The comments given to Goldberg indicate that the Obama administration has finally gotten the message: This Israeli government is not a partner for peace. The implications of this could be significant.
First, what it doesn't mean: Any significant downgrading of the U.S.-Israel relationship itself.
While Goldberg's piece may reveal a new level of animosity between the administrations, it's also important not to overstate the extent of the "crisis" between the two countries. The deep security relationship continues. The consultations on an Iran nuclear agreement are ongoing. Israel remains the single biggest recipient of American foreign aid.
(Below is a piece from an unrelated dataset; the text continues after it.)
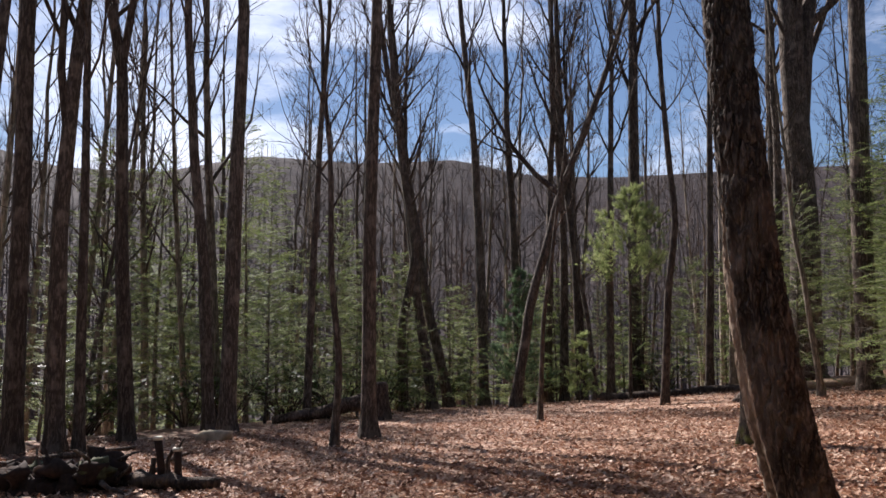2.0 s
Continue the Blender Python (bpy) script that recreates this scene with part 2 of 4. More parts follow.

This, of course, has not stopped the usual chorus of conservative ultra-pro-Israel hawks from claiming the president is out to get Israel, a refrain that began the moment Obama announced his candidacy and hasn't abated since. The Weekly Standard's Lee Smith's assertion that Obama has declared "cold war" on Israel is obviously ridiculous on its face, but typical of the genre. (Do note how few, if any, of the hawks have ever had an unkind word to say about the Netanyahu government's near-constant stream of insults against the U.S. president and his team.)
What it does mean, as Goldberg notes in his piece, is that the U.S. might be less energetic about providing diplomatic cover for Israel in various international venues, especially as the Palestinians consider a new strategy to put pressure on Israel in organizations like the United Nations, possibly through another resolution condemning settlement activities, and the International Criminal Court.
In the past, the U.S. worked hard to block these moves on the premise that they undermined bilateral Palestinian-Israeli efforts to resolve the conflict. With the Israeli government now uninterested in any such efforts, that argument no longer works.
With a number of regional crises demanding its attention and energies, the Obama administration may not want to continue to expend valuable diplomatic capital on protecting Israel from the consequences of its government's own bad choices.
And that's entirely appropriate.
Matthew Duss is president of the Foundation for Middle East Peace, based in Washington, DC.